The Housing Authority aims to make the switch to electric at 30,000 apartments in total over the coming years. It’s part of a larger city effort to decarbonize buildings, which account for about 70 percent of the five boroughs’ greenhouse gas emissions.

Wednesday’s announcement marked Mamdani’s first NYCHA-related press conference since taking office last month, where he offered some detail into how his administration might approach managing the country’s largest public housing system.

“I understand NYCHA residents, and New Yorkers at large, for whom politics has been nothing to find faith in,” Mamdani told reporters. His previous district in the State Assembly included the sprawling Queensbridge Houses, where he said he heard frequently from residents about heat outages or broken elevators.

Mamdani with NYCHA officials and Queens lawmakers at Wednesday’s
announcement. (Michael Appleton/Mayoral Photography Office)

NYCHA faces a nearly $80 billion repair hole, the result of decades of government underfunding and dysfunctional management.

“There is an immense federal responsibility as it pertains to NYCHA, that the $80 billion in capital needs are ones that the federal government should be playing a pivotal role in meeting,” the mayor said. But lawmakers in Washington are unlikely to provide that support, he acknowledged.

“We know that we cannot, in good conscience, expect that assistance to be coming this year or the next year; it has not come for many years,” Mamdani said. “And so what that requires us to do is look at every avenue we have as a city and as a state to start to confront this ourselves.”

That includes NYCHA being more transparent with residents, who are often left in the dark about things like how long a repair project will take, he said. It also includes making “the kinds of investments that can do more than just one thing.”

“And what I mean by that is: these heat pumps. They are heat pumps that save money. They are heat pumps that have a positive impact on our climate. They are also heat pumps that have a positive impact on our quality of life,” Mamdani said.

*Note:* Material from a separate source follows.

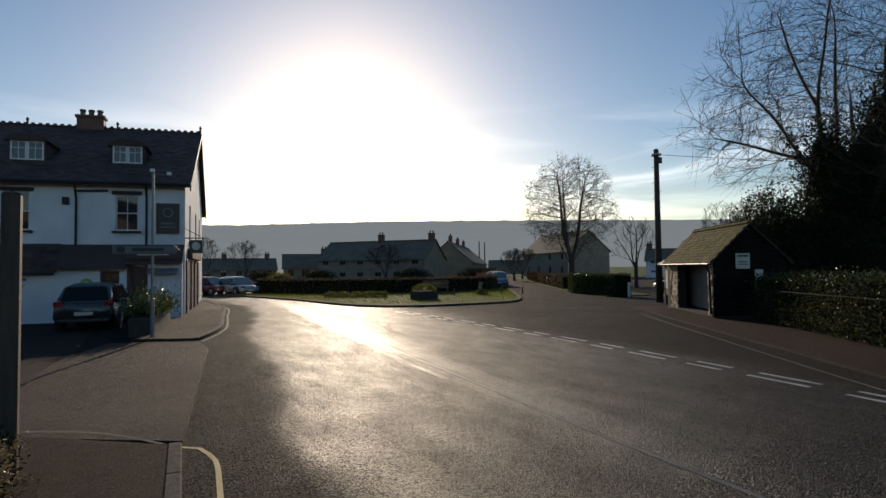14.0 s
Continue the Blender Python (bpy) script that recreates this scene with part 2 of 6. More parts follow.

The heat pump project stems from a challenge NYCHA launched in 2021, asking appliance manufacturers to design a model that could be easily installed through an existing window without costly electrical upgrades. A similar initiative is underway to bring electric stoves to NYCHA kitchens. And the mini-fridge, Mamdani noted, was invented in another contest NYCHA held in the late 90s asking companies to create an efficient but small refrigerator that could work in its apartments.

“That is technological innovation that was a result of NYCHA’s own needs,” the mayor said. “We can bring that era back to make this a place … where we develop new answers to old problems. That’s what we have to do.”